Digital Labor Platforms: A study of Workplace Resistance and Unionization in India and Canada

Ashique Ali T, Dipsita Dhar, Priyank Chandra

Ongoing


Summary

The project aims to analyze and document workers’ workplace resistance and unionization practices in digital labour platforms in Canada and India, develop context-appropriate resistance strategies for technology-mediated labour and re-design algorithmic technologies to support precarious workers.

Description

The emergence of digital labour platforms (DLPs) is transforming labouring experiences worldwide. While these platforms offer flexibility and convenience regarding work time and workspace, they also contribute to workers’ insecurity and vulnerability due to the misrecognition of labour and opaque algorithms that manage their work conditions (algorithmic management). This project primarily evaluates how algorithmic management shapes and impacts the workers in digital labour platforms (e.g. Cab riders, delivery workers and beauty and home services) in India and Canada. Further, we document the workers’ experiences negotiating algorithmic management in DLPs and their efforts to resist precarious employment conditions through collective organizing, which involves everyday resistance practices, the formation of worker communities and unionism. Through qualitative research methods (ethnography, participant observation, in-depth interviews and focused group discussion), we aim to develop context-appropriate resistance strategies for technology-mediated labour and re-design algorithmic technologies to create fairer and more equitable labour practices of incorporating principles of fairness, transparency and worker participation. Our research sites include New Delhi, West Bengal, Mumbai and Kerala in India, Malta and Toronto in Canada.

Updates

April 2023 Status Update
Submitted for Peer-review

Papers

1) Dhar, Dipsita, and Ashique Ali Thuppilikkat. ‘Gendered Labour’s Positions of Vulnerabilities in Digital Labour Platforms and Strategies of Resistance: A Case Study of Women Workers’ Struggle in Urban Company, New Delhi’. Gender & Development 30, no. 3 (December 2022): 667–86. https://doi.org/10.1080/13552074.2022.2127574

Conferences

1) Thuppilikkat, Ashique, Dipsita Dhar and Priyank Chandra. ‘Tech-mediated Resistance and Traditional Trade Union: A Case Study of Kolkata App Cab Ola Uber Union, West Bengal’. British Sociology Association’s Work, Employment and Society Conference 2023, Glasgow on 13-15 September 2023.

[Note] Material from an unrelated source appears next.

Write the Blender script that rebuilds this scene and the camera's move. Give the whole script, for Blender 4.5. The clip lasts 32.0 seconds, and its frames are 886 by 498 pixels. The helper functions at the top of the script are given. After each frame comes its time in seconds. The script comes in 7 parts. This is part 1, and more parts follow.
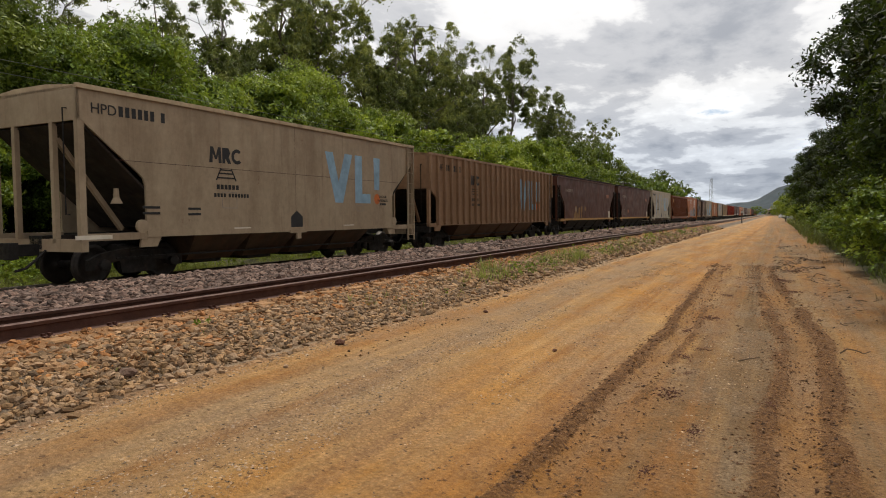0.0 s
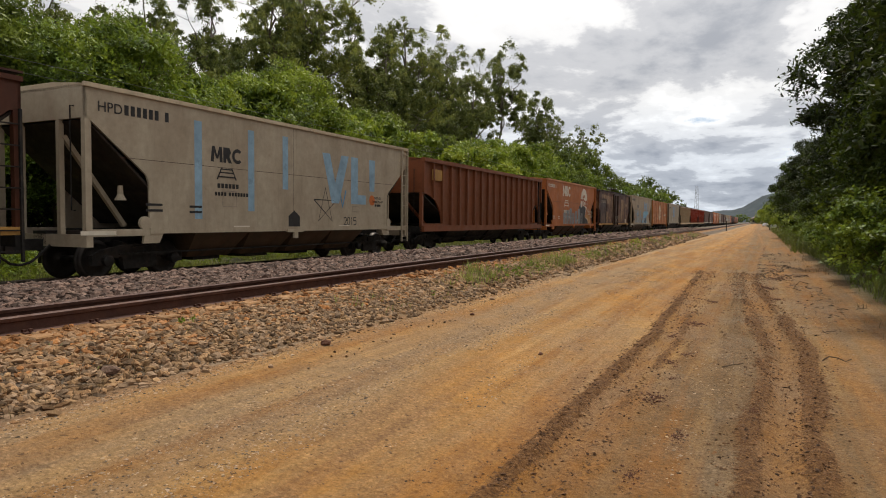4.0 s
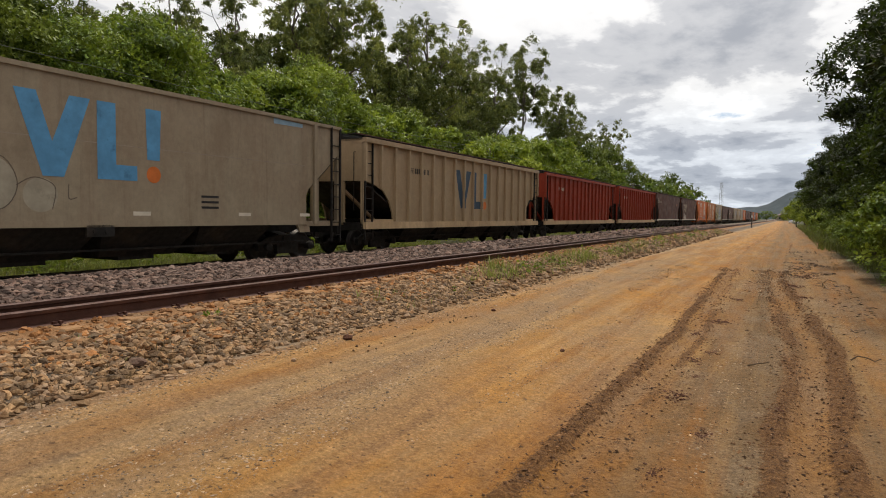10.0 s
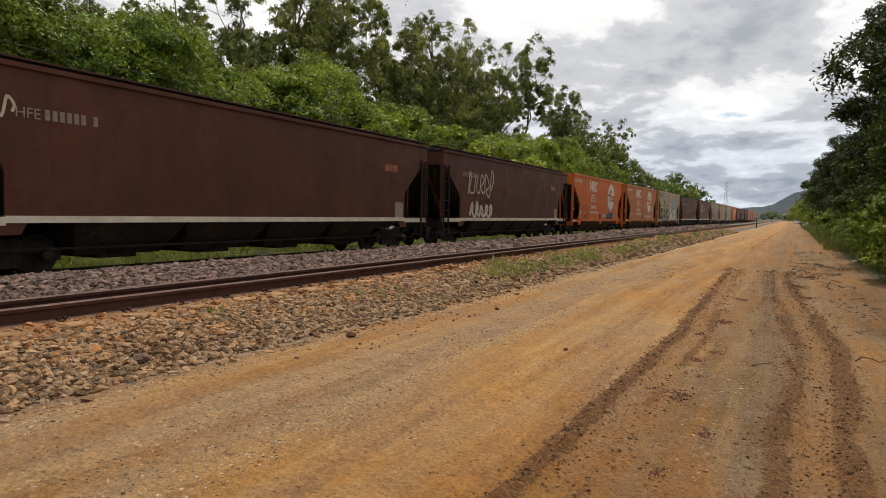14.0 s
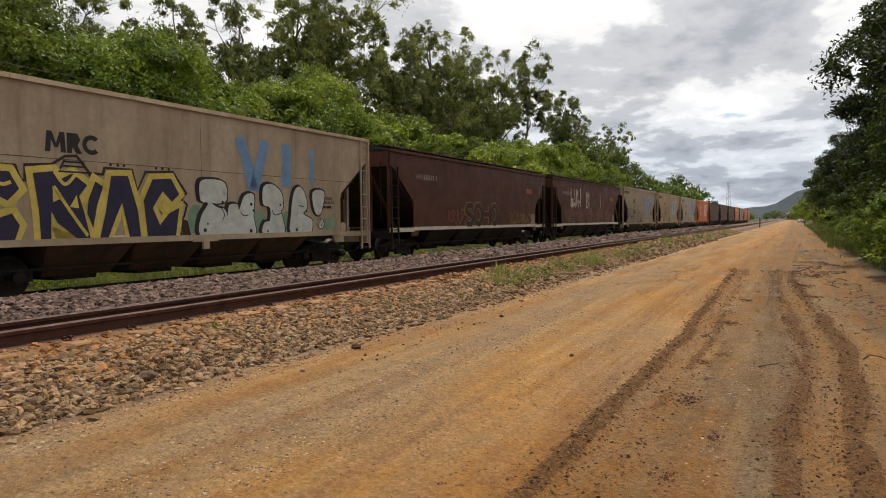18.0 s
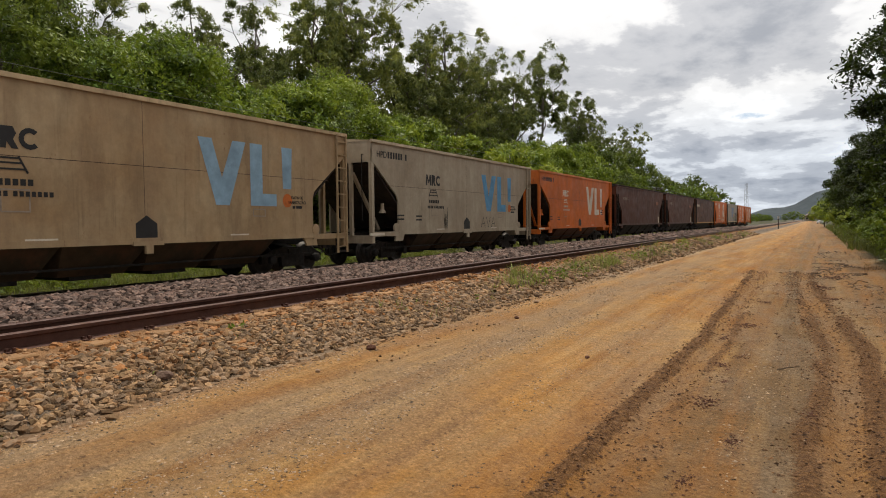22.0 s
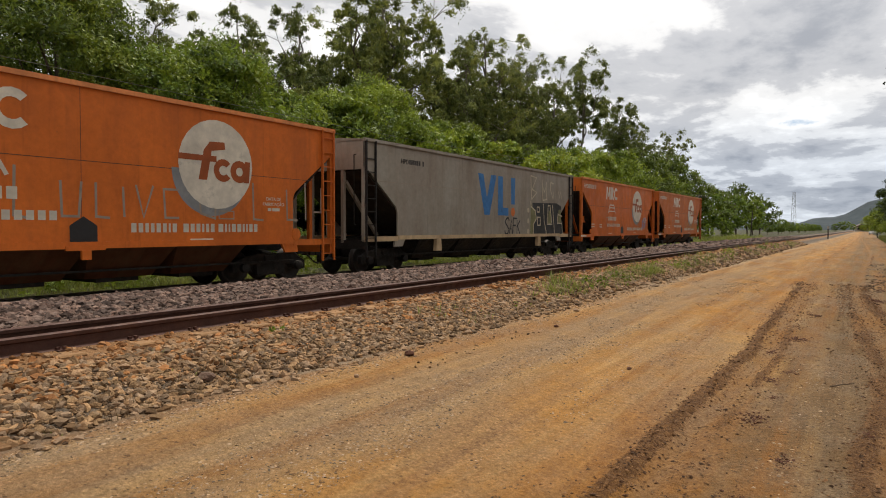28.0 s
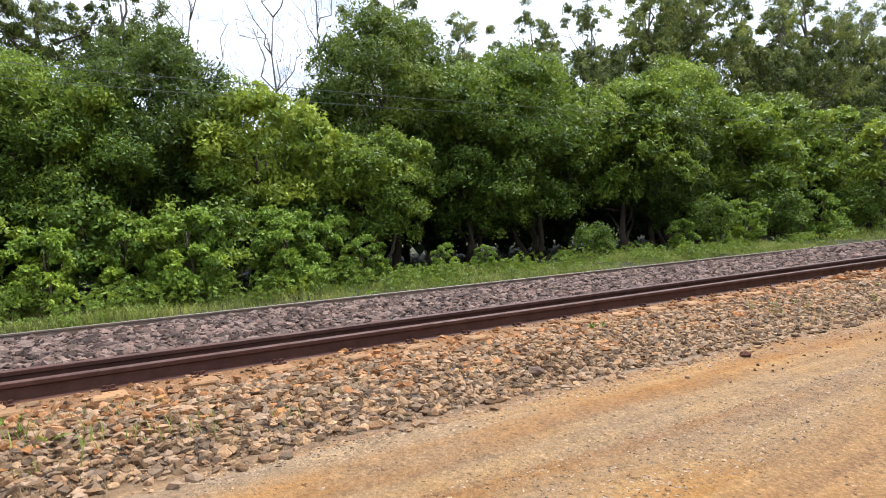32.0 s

2) Thuppilikkat, Ashique, Dipsita Dhar and Priyank Chandra. ‘Union Makes Us Strong: Experiences of Traditional Trade Union Organizing in Ride Sharing Digital Labour Platforms in Kolkata, West Bengal’. British Sociology Association’s Work, Employment and Society Conference 2023, Glasgow on 13-15 September 2023.

3) Dhar, Dipsita, and Ashique Ali Thuppilikkat. ‘Gender and Intersectional Inequalities Within Workplace Resistance Discourses’. British Sociology Association’s Work, Employment and Society Conference 2023, Glasgow on 13-15 September 2023.

4) Dhar, Dipsita, and Ashique Ali Thuppilikkat. ‘The Survival Strategy among the Malayali Diaspora in Malta: Negotiating through the GiG Economy.’ Second Athens Historical Materialism Conference, Panteion University, Athens on 20-23 April 2023.

5) Dhar, Dipsita, Soham Bhattacharya, and Ashique Ali Thuppilikkat. ‘Understanding Gig Economy & Socially Reproductive Labour: A Case Study from India.’ 41st International Labour Process Conference (ILPC 2023), Glasgow on 12 - 14 April 2023.